There's a cost to pretending otherwise. The McKinsey Global Institute estimated back in 2012, in The Social Economy, that knowledge workers spend close to a fifth of the work week just searching for and gathering information, a figure old enough now that we'd cite it as illustration rather than current measurement. The shape of the problem hasn't changed: when the authored record can't be trusted to match reality, people stop consulting it and start asking the person who knows, which is rational and also the precise behavior that keeps the critical knowledge tacit and undocumented.
Reading the SOP versus watching the work
This is why interviewing people about their process, or worse, reading what they once wrote about it, recovers only the layer that was always going to be easy to capture and was never the hard part. Ask someone to describe their job and they give you the explicit version, the one that fits in sentences, the normal case. The exceptions and the workarounds, where the real difficulty and most of the labor actually sit, surface only when you watch the work happen against live cases over enough time that the long tail shows up. We've made the same argument from the angle of method elsewhere, that observation beats interviews in the discovery phase because of what interviews structurally miss, and the tacit-knowledge literature is why that holds. You aren't catching people in inaccuracy; you're recovering knowledge they genuinely possess and genuinely cannot tell you, the kind that only shows itself in the doing. What a capture agent records is precisely this layer: the actual sequence of actions, the cases that broke the rule, the hesitation before a judgment call, none of which the binder ever held.

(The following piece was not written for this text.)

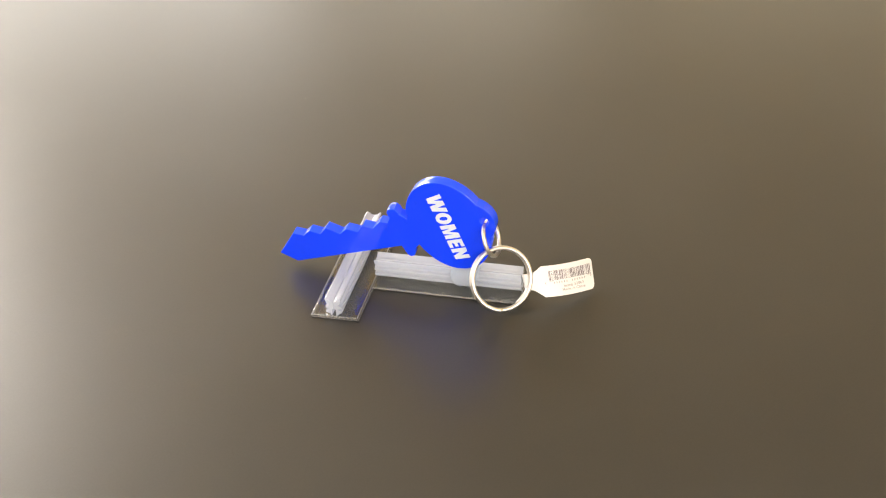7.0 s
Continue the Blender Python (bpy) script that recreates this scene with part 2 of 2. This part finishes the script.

Designing the agent around what it cannot know
The same principle that condemns the SOP should govern the system you build to replace the human's role in the process, and this is the part most teams get backward. If a large share of any process is tacit and resistant to capture, then an agent built on the assumption that the documented procedure is the whole of the work will fail on the exceptions, the place the human handled correctly. The durable design does the opposite. It treats the explicit, observed, high-frequency path as the part it can safely run, and it detects the moments where a reliable answer would require the tacit judgment it doesn't have, sending those to a person rather than producing a confident guess. A system that knows the boundary of its own knowledge and respects it is sturdier than one that assumes the documented procedure is the whole process, which is the same reason an aligned engagement is built around watching the work first and automating second, rather than reading the procedure and assuming it's true.
A reasonable objection
A fair counter is that good documentation discipline really can keep an SOP alive, and that plenty of regulated, high-volume processes run on procedures that are genuinely followed to the letter. There's something to this. Some work is mostly explicit by nature, codified by law or by a system that won't let you deviate, and for that work a maintained procedure is close to sufficient. But two things hold even there. The procedure still describes the path, not the exceptions the path generates, and it is exactly the exception handling that determines whether an automation can run unattended or has to hand back to a human. The more codified and stable a process is, moreover, the less interesting it is as a candidate, because it was already the easy part. The work worth our attention is the work where the binder and the actual process diverged, which is most of it. You recover that layer by watching, not by reading, and you build the agent to honor the same limit the document always admitted by leaving the hard cases out.